- Genre: News; Current affairs;
- Presented by: Keelin Shanley Anthony Murnane
- Country of origin: Ireland
- Original languages: English; Irish;

Production
- Production location: RTÉ Television Centre
- Editor: Anthony Murnane
- Camera setup: Multi-camera
- Running time: 120 minutes

Original release
- Network: RTÉ One; RTÉ News Now;
- Release: 28 January 2013 – 28 November 2014

Related
- RTÉ News

= Morning Edition (Irish TV programme) =

RTÉ Morning Edition is an Irish news television programme that was broadcast on RTÉ One and RTÉ News Now from 28 January 2013 to 28 November 2014. The programme was presented by Keelin Shanley and Anthony Murnane. It was produced by RTÉ News and Current Affairs.

==Format==

The programme aired every Monday to Friday from 09:00 to 11:00 and provided a live morning mix of news, sport, business, topical discussion and entertainment.

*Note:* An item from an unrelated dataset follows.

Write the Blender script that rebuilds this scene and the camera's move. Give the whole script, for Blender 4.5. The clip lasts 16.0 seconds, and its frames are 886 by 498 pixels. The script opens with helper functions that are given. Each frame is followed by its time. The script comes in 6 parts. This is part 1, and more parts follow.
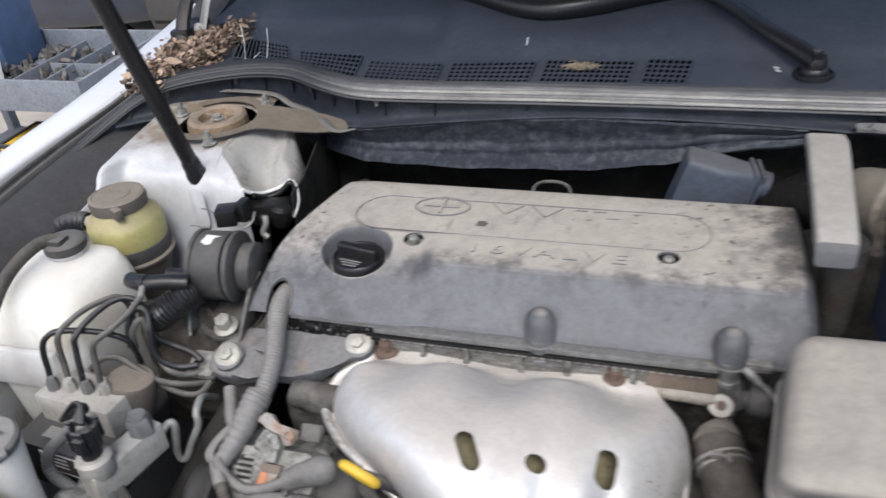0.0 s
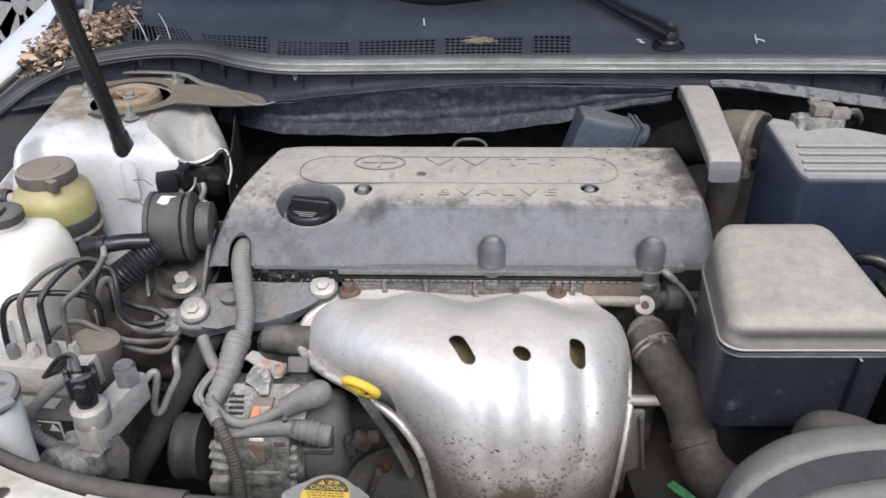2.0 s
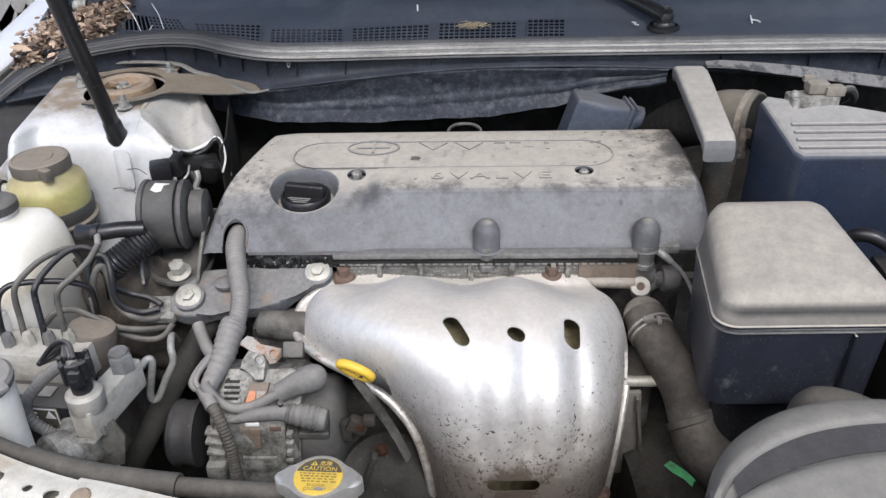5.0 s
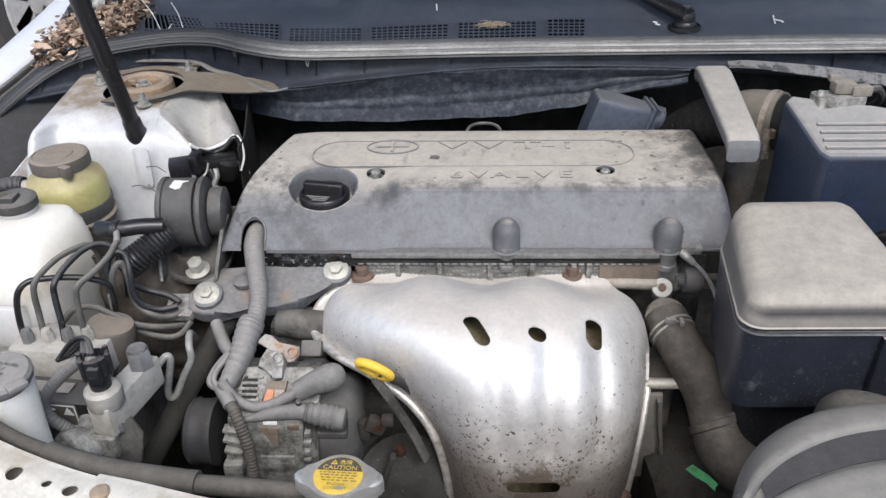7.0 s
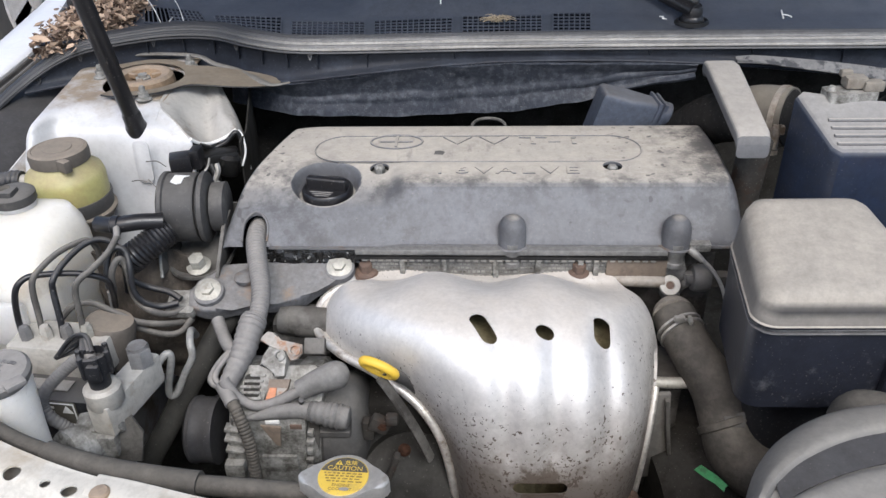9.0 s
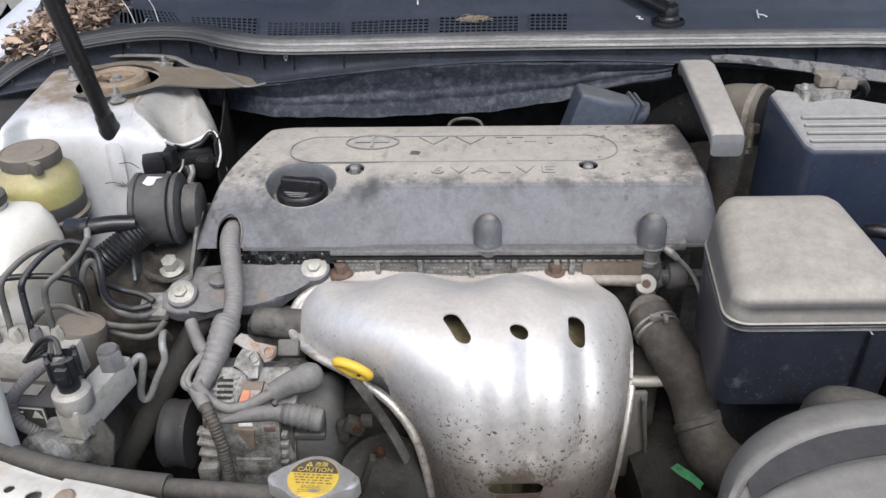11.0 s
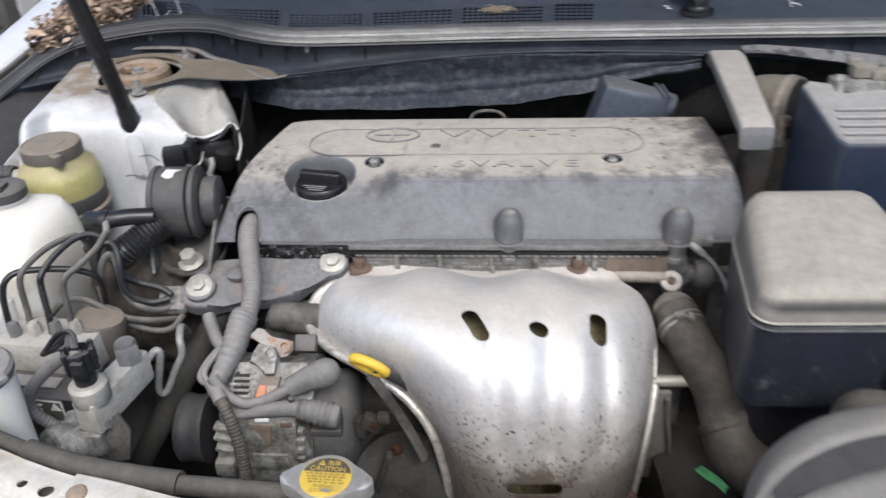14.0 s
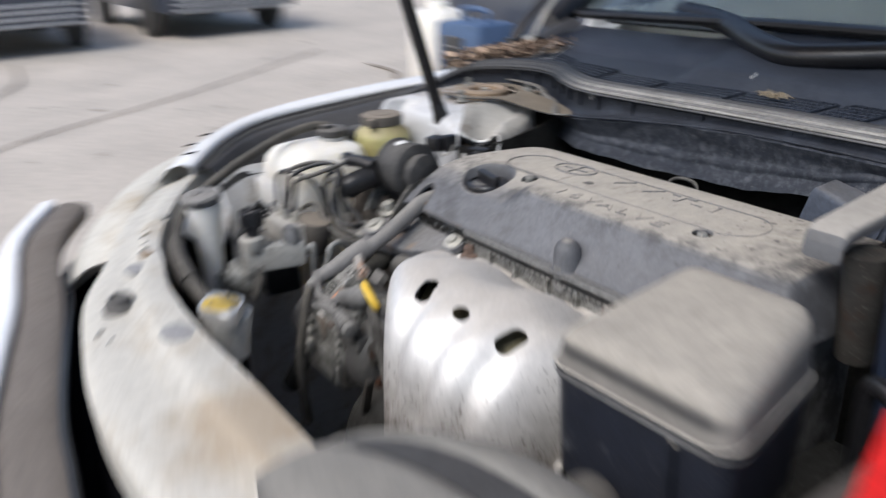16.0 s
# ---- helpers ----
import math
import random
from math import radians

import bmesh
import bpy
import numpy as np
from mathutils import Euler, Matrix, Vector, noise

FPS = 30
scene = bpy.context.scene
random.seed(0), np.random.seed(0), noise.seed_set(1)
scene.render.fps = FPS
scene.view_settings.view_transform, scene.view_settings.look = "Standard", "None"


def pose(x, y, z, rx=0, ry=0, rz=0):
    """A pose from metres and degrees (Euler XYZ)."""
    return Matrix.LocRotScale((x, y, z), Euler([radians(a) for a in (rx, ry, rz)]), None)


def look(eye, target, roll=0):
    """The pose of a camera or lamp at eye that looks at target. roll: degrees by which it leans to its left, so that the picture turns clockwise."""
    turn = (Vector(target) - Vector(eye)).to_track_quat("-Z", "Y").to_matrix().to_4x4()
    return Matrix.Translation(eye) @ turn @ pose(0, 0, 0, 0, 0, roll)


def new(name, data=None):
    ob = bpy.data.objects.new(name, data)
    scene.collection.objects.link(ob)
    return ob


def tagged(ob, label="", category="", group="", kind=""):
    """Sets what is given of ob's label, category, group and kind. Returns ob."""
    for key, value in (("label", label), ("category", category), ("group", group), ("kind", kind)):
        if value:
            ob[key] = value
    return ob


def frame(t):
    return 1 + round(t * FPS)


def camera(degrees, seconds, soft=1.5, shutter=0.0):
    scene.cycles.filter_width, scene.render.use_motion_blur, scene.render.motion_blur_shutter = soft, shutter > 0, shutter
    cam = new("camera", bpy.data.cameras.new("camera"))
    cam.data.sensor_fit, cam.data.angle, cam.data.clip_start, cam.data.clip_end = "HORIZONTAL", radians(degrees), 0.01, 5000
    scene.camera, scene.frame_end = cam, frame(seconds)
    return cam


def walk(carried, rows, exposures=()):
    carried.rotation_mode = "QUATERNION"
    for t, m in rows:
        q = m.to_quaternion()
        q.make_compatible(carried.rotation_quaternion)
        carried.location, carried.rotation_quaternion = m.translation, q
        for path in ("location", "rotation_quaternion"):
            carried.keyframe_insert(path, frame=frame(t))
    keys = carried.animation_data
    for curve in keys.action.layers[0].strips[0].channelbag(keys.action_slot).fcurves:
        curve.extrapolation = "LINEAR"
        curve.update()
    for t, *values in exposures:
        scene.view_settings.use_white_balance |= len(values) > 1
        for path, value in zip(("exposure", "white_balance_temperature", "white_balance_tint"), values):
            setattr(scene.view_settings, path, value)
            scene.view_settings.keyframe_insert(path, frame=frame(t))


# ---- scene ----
from collections import defaultdict

cam = camera(58.1, 16.0, soft=1.45, shutter=0.9)
PATH = [
    (0, (0.131, -0.307, 1.318), (-0.421, 1.278, 0.23), -5.8),
    (0.3, (0.079, -0.31, 1.304), (-0.385, 1.321, 0.244), -5.0),
    (0.5, (0.059, -0.355, 1.291), (-0.251, 1.349, 0.291), -4.6),
    (1, (0.004, -0.434, 1.307), (-0.106, 1.262, 0.251), -3.9),
    (1.5, (-0.019, -0.449, 1.305), (-0.144, 1.255, 0.265), -1.6),
    (2, (-0.006, -0.452, 1.299), (-0.07, 1.245, 0.241), -0.7),
    (2.5, (0.003, -0.458, 1.297), (-0.073, 1.244, 0.248), -1.3),
    (3, (0.003, -0.45, 1.289), (-0.068, 1.232, 0.21), -1.8),
    (3.5, (0.007, -0.448, 1.29), (-0.082, 1.235, 0.214), -2.3),
    (5.8, (0.003, -0.459, 1.284), (-0.066, 1.23, 0.215), -1.4),
    (6, (0.003, -0.457, 1.282), (-0.076, 1.231, 0.212), -1.5),
    (6.5, (0.001, -0.452, 1.282), (-0.085, 1.23, 0.203), -1.7),
    (7, (-0.004, -0.453, 1.281), (-0.108, 1.239, 0.22), -1.8),
    (7.5, (-0.004, -0.454, 1.284), (-0.11, 1.239, 0.224), -1.8),
    (8, (-0.005, -0.451, 1.279), (-0.092, 1.239, 0.213), -1.4),
    (8.5, (-0.013, -0.447, 1.275), (-0.1, 1.239, 0.203), -1.2),
    (9, (-0.011, -0.443, 1.274), (-0.112, 1.245, 0.207), -1.6),
    (9.5, (-0.013, -0.441, 1.274), (-0.094, 1.251, 0.209), -1.2),
    (10, (-0.006, -0.44, 1.276), (-0.088, 1.251, 0.212), -1.4),
    (10.2, (-0.004, -0.439, 1.273), (-0.077, 1.252, 0.208), -1.6),
    (12.3, (0.005, -0.446, 1.267), (-0.066, 1.256, 0.218), -1.3),
    (12.5, (0.004, -0.441, 1.277), (-0.074, 1.249, 0.209), -1.8),
    (13, (0.005, -0.439, 1.265), (-0.068, 1.255, 0.206), -1.6),
    (13.5, (0.007, -0.441, 1.268), (-0.071, 1.254, 0.209), -2.0),
    (14, (0.009, -0.428, 1.263), (-0.131, 1.253, 0.189), -2.4),
    (14.5, (0.05, -0.368, 1.237), (-0.389, 1.288, 0.204), -0.2),
    (15, (0.165, -0.347, 1.213), (-0.613, 1.188, 0.194), -3.6),
    (15.2, (0.222, -0.333, 1.218), (-0.644, 1.152, 0.195), -3.2),
    (15.5, (0.319, -0.312, 1.226), (-0.775, 1.035, 0.232), -3.8),
    (15.7, (0.397, -0.29, 1.212), (-0.874, 0.972, 0.322), -3.2),
    (16, (0.578, -0.275, 1.166), (-0.952, 0.778, 0.424), -1.9),
]
walk(cam, [(t, look(eye, target, roll)) for t, eye, target, roll in PATH], exposures=[(0.0, 0.69, 6350, 10), (1.0, 0.84, 6350, 10), (14.2, 0.81, 6350, 10), (15.0, 0.59, 6380, 10), (16.0, 0.59, 6410, 10)])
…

The show was a success upon its launch. The first show started at 09:00 on 28 January 2013 and the first season ran until May 2013. The show returned for a second season on 2 September 2013. The programme's biggest competitor was TV3's Ireland AM.

==Programming==

The programme launched on 28 January 2013. The programme received some criticism from its launch as RTÉ does not provide any breakfast television programme with many believing the programme airs too late in the morning.

==Cancellation==

On 5 November 2014, it was announced that the show was cancelled, and would not be returning in January 2015 after its 2-year run. The final programme was broadcast on 28 November 2014.